Pennar Industries Limited (PIL), a leading value-added engineering products and solutions company based in Hyderabad, has announced buyback of equity shares.

The Board of Directors, at its meeting held on November 12, 2019, approved buyback of the company's fully paid-up equity shares of face value of Rs 5 each from the eligible equity shareholders of the company other than promoters, promoter group and persons who are in control of the company. It has offer price not exceeding Rs 45 per equity share (maximum buyback price), for an aggregate amount not exceeding Rs 40 crore (Maximum buyback size).

This is payable in cash from the open market route through the stock exchange mechanism under the Buyback Regulations and the Companies Act.
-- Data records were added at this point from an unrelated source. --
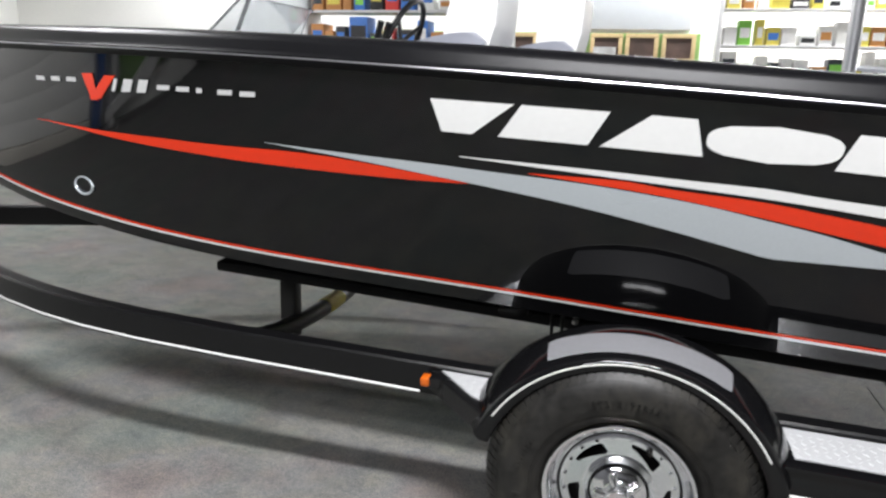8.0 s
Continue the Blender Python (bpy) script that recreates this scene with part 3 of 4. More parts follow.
band("white_stripe", [(-0.453, 1.127, 1.129), (-0.15, 1.1035, 1.116), (0.124, 1.082, 1.101), (0.255, 1.071, 1.0945), (0.39, 1.057, 1.080), (0.53, 1.0405, 1.067), (0.782, 1.0105, 1.034), (0.9, 0.998, 1.014), (1.077, 0.983, 0.985)], WHITE, label="white tapering stripe")
band("red_stripe", [(-0.278, 1.094, 1.096), (-0.06, 1.072, 1.0915), (0.05, 1.0585, 1.0785), (0.255, 1.025, 1.062), (0.40, 0.998, 1.041), (0.53, 0.974, 1.020), (0.80, 0.935, 0.970), (0.95, 0.919, 0.943), (1.138, 0.897, 0.899)], RED, label="red tapering stripe")
band("silver_stripe", [(-1.028, 1.1295, 1.1305), (-0.78, 1.1045, 1.117), (-0.515, 1.071, 1.1035), (-0.395, 1.0545, 1.095), (-0.163, 1.0185, 1.079), (0.055, 0.9755, 1.055), (0.163, 0.9515, 1.039), (0.262, 0.9285, 1.0195), (0.30, 0.9205, 1.0125), (0.40, 0.920, 0.992), (0.53, 0.919, 0.9595), (0.664, 0.9115, 0.930), (0.833, 0.892, 0.894)], SILVER, 0.0018, label="silver grey tapering stripe")
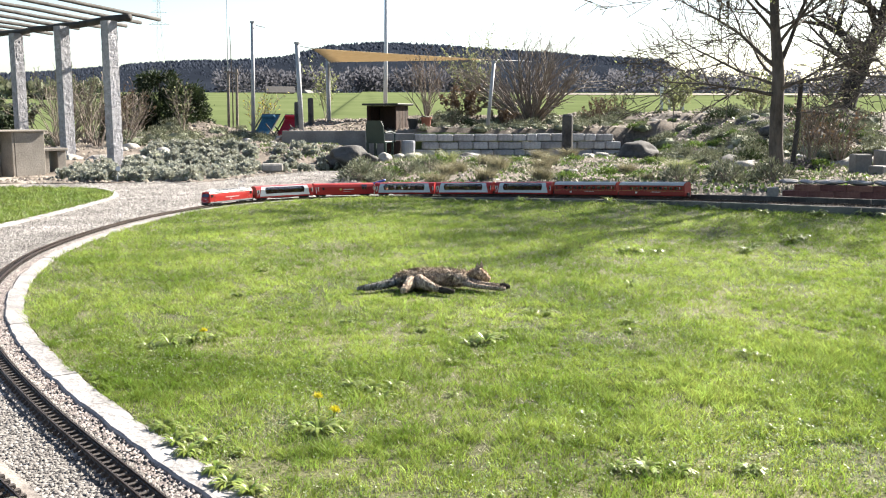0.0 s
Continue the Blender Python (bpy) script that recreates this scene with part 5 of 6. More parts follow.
high_limbs = [((5.2, 11.5, 1.5), (0.55, 0.25, 1.0), 1.8, 0.038, 4), ((5.16, 11.5, 1.75), (0.2, -0.8, 0.7), 1.4, 0.03, 5), ((5.14, 11.5, 1.9), (-0.8, -0.3, 0.6), 1.4, 0.028, 6), ((5.1, 11.5, 2.3), (0.8, 0.2, 0.8), 1.3, 0.026, 7),
             ((5.08, 11.5, 2.5), (-0.6, 0.5, 0.8), 1.2, 0.022, 8), ((5.2, 11.5, 1.36), (-0.2, 0.9, 0.4), 1.3, 0.03, 9), ((5.06, 11.5, 2.8), (0.4, -0.5, 0.9), 1.1, 0.02, 10), ((5.2, 11.5, 1.2), (0.35, -0.95, 0.3), 1.2, 0.028, 11), ((5.14, 11.5, 1.95), (0.95, 0.0, 0.45), 1.4, 0.028, 12)]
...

The maximum buyback size represents 6.14% and 6.16% of aggregate of the company's paid up equity capital and free reserves based on the audited consolidated and standalone financial statements, respectively, of the company as at March 31, 2019. This is in compliance with the maximum permissible limit of 10% of the total paid up equity share capital and free reserves in accordance with Section 68(2) of Companies Act.
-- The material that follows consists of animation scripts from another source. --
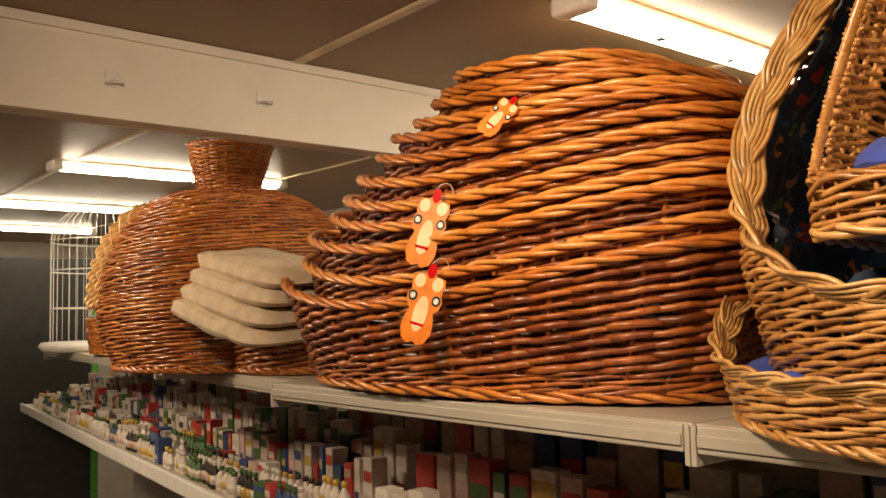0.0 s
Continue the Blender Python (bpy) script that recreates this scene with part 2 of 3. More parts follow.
def runs(mask):
    """Stretches of a ring where mask holds: (indices, whole ring?)."""
    m = len(mask)
    if mask.all():
        return [(np.arange(m), True)]
    if not mask.any():
        return []
    start = int(np.argmin(mask))
    order = (np.arange(m) + start) % m
    out, cur = [], []
    for i in order:
        if mask[i]:
            cur.append(i)
        elif cur:
            out.append((np.array(cur), False))
            cur = []
    if cur:
        out.append((np.array(cur), False))
    return out


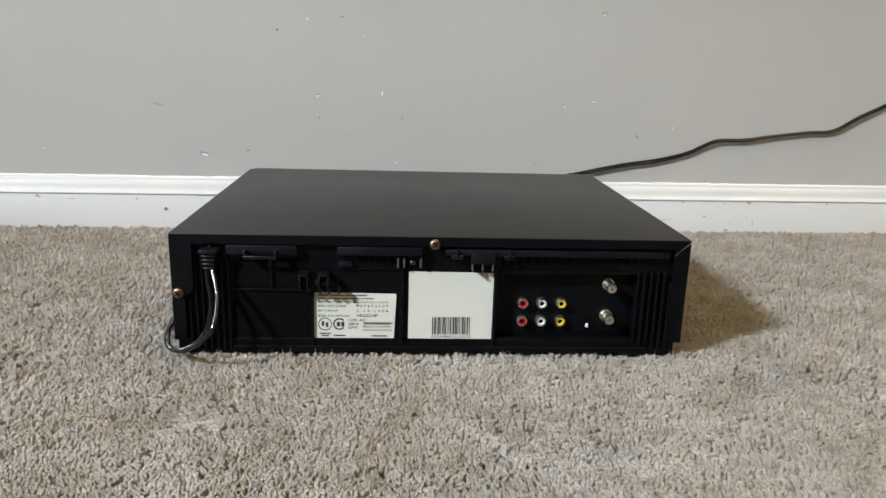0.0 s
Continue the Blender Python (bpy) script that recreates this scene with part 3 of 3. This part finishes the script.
def outline(hw, v0, v1, r0, r1, bulge0=0.0, bulge1=0.0, seg=9):
    """Points (mm) of a rounded slab, anticlockwise, with slightly bowed ends."""
    pts = []
    r0, r1 = max(r0, 0.05), max(r1, 0.05)
    for cx, cy, r, a0 in ((hw - r1, v1 - r1, r1, 0), (-hw + r1, v1 - r1, r1, 90), (-hw + r0, v0 + r0, r0, 180), (hw - r0, v0 + r0, r0, 270)):
        for k in range(seg + 1):
            a = radians(a0 + 90 * k / seg)
            pts.append((cx + r * math.cos(a), cy + r * math.sin(a)))
        if a0 in (0, 180):
            end = pts[-1]
            far = -end[0]
            for k in range(1, 8):
                pts.append((end[0] + (far - end[0]) * k / 8, end[1]))
    out = []
    for x, y in pts:
        drop = (x / hw) ** 2
        if y > (v0 + v1) / 2:
            y -= bulge1 * drop
        else:
            y += bulge0 * drop
        out.append((x, y))
    return out


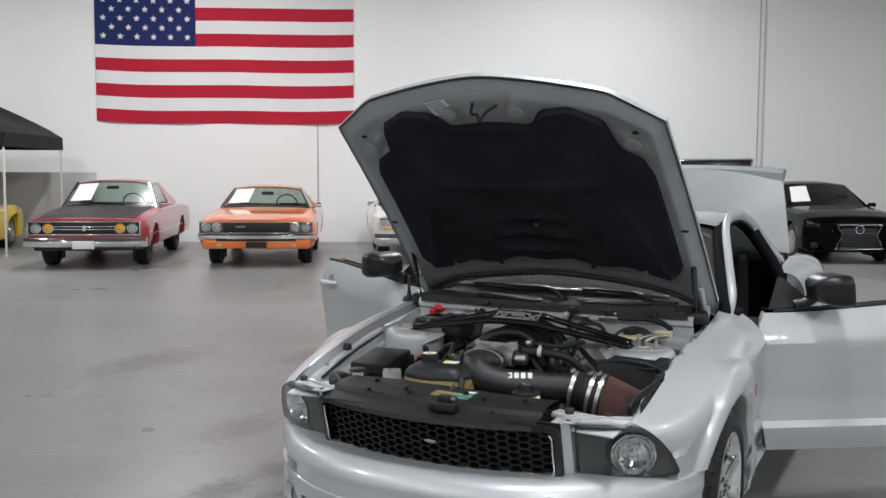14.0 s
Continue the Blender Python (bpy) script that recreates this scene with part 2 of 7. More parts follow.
ALU_GREY = surf("grey_valve_cover", (0.33, 0.315, 0.295), 0.52, 0.4, 0.22, 12, 220, bump=0.5, bump_scale=300, dirt=(0.15, 0.135, 0.12), dirt_at=0.62)
RUST = surf("rusty_steel", (0.18, 0.085, 0.05), 0.75, 0.3, 0.4, 40, 300, bump=0.5)
LEATHER = surf("black_leather", (0.0065, 0.0065, 0.0078), 0.42, 0, 0.25, 9, 150, bump=0.5, bump_scale=260, spec=0.07)
VINYL = surf("dark_grey_vinyl", (0.010, 0.010, 0.0115), 0.70, 0, 0.2, 7, 160, bump=0.4, bump_scale=500, spec=0.03)
FELT = surf("black_felt_pad", (0.028, 0.028, 0.034), 0.95, 0, 0.35, 5, 260, bump=0.5, bump_scale=350, spec=0.0)
CARPET = surf("black_carpet", (0.010, 0.010, 0.011), 0.95, 0, 0.4, 20, 500, bump=0.8, bump_scale=700, spec=0.1)
CLAMP = surf("bright_clamp_steel", (0.74, 0.73, 0.70), 0.30, 0.85, 0.10, 20, 200)
RED_PL = surf("red_plastic", (0.60, 0.02, 0.025), 0.38, 0, 0.12, 15, 200)
YELLOW_PL = surf("yellow_plastic", (0.75, 0.50, 0.02), 0.42, 0, 0.1, 15, 200)
CREAM_PL = surf("cream_plastic", (0.62, 0.58, 0.38), 0.42, 0, 0.10, 12, 150, dirt=(0.42, 0.37, 0.22), dirt_at=0.62)
AMBER_PL = surf("stained_translucent_plastic", (0.50, 0.40, 0.17), 0.36, 0, 0.25, 9, 120, dirt=(0.30, 0.19, 0.05), dirt_at=0.52)
WHITE_PL = surf("white_plastic", (0.72, 0.71, 0.66), 0.45, 0, 0.08, 15, 150)
TEAL_PL = surf("teal_hose", (0.03, 0.14, 0.17), 0.42, 0, 0.2, 12, 200)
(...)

The promoters or their associates shall not deal in the shares or other specified securities of the company in the stock exchange or off-market, including inter-se transfer of shares, during the period from the date of Board approval till the closing of the buyback.

The company believes the buy-back will create long term value to shareholders. The buyback is not likely to cause any material impact on the profitability/earnings of the company. The share buyback will reduce the outstanding number of equity shares and consequently improve, over a period of time, earnings per share and key return ratios like return on net worth, return on assets etc. and will help effectively utilise available cash.